Written request
Go through the material below and copy each line where the word "Continue" appears.

Information shown

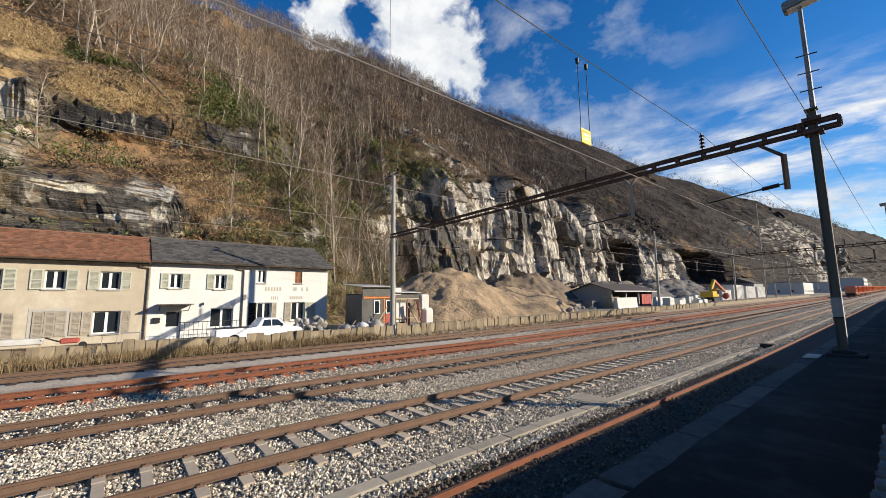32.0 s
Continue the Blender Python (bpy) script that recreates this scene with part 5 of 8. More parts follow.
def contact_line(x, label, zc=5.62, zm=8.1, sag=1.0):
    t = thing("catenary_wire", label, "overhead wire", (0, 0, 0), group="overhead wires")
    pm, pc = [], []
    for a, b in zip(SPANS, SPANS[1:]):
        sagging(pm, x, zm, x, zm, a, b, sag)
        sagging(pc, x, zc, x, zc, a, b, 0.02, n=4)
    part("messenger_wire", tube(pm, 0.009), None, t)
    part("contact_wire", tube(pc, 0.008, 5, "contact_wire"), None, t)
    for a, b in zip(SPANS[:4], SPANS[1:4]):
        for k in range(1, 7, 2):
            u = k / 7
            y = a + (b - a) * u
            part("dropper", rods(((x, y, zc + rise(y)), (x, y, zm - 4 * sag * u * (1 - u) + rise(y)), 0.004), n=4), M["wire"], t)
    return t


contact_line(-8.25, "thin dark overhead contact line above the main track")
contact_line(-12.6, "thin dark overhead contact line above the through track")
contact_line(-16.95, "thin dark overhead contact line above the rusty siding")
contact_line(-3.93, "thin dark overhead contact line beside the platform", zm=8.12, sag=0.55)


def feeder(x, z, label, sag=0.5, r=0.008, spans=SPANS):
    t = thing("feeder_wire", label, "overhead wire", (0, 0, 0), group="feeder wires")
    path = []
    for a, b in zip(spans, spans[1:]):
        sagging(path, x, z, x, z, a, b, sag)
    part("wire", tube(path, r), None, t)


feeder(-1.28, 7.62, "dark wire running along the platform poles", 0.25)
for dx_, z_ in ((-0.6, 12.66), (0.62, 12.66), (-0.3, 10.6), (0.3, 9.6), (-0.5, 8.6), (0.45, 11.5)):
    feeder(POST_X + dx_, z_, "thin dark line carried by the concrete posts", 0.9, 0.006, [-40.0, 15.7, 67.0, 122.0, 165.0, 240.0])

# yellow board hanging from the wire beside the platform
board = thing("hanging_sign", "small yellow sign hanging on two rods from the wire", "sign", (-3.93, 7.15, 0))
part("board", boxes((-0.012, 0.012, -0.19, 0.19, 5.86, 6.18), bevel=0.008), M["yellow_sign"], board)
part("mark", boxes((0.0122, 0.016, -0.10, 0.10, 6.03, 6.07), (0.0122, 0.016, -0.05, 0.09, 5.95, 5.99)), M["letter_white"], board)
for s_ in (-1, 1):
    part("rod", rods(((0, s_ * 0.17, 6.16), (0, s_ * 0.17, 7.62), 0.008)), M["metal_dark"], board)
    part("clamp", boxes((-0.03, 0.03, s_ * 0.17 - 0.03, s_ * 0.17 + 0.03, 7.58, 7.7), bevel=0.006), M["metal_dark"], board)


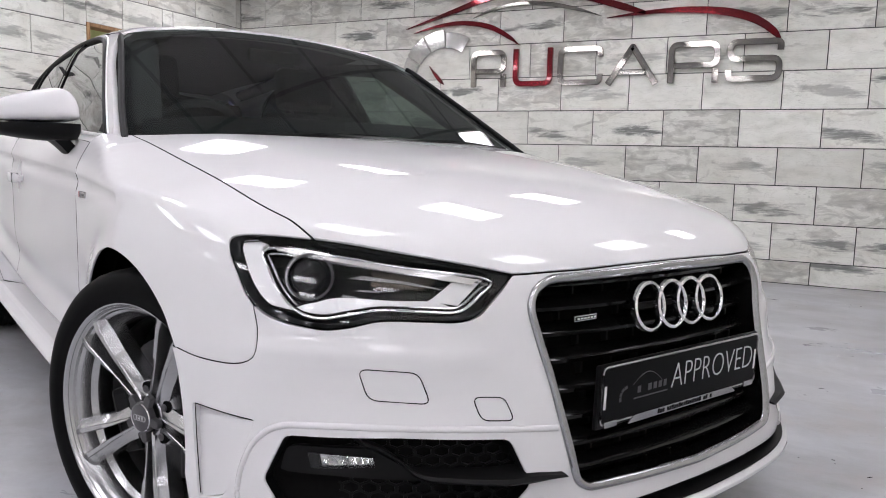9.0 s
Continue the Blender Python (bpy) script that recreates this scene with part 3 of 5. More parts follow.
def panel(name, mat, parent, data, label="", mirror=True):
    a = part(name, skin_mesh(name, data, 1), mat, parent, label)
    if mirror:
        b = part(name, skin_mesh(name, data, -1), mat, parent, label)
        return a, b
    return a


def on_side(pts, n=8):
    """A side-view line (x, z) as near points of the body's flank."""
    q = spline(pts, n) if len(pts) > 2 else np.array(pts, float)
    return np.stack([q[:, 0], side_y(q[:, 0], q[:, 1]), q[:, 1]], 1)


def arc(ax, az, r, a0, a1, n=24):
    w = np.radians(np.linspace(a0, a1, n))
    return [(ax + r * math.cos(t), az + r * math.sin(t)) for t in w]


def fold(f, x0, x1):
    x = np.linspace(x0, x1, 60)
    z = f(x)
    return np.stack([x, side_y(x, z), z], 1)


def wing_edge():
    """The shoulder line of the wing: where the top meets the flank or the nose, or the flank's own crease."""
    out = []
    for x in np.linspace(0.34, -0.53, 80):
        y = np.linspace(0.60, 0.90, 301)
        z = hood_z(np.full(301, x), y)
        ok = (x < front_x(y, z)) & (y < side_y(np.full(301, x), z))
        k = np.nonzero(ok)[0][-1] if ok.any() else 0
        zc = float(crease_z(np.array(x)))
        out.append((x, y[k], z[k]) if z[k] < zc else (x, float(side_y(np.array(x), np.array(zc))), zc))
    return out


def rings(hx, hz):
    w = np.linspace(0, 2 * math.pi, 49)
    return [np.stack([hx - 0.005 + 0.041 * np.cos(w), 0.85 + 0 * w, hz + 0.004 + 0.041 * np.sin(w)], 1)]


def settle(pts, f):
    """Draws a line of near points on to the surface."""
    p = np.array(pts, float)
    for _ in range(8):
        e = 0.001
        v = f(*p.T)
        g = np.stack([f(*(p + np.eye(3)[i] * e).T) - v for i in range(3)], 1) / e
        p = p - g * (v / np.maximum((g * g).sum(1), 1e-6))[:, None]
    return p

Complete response
Continue the Blender Python (bpy) script that recreates this scene with part 5 of 8. More parts follow.
Continue the Blender Python (bpy) script that recreates this scene with part 3 of 5. More parts follow.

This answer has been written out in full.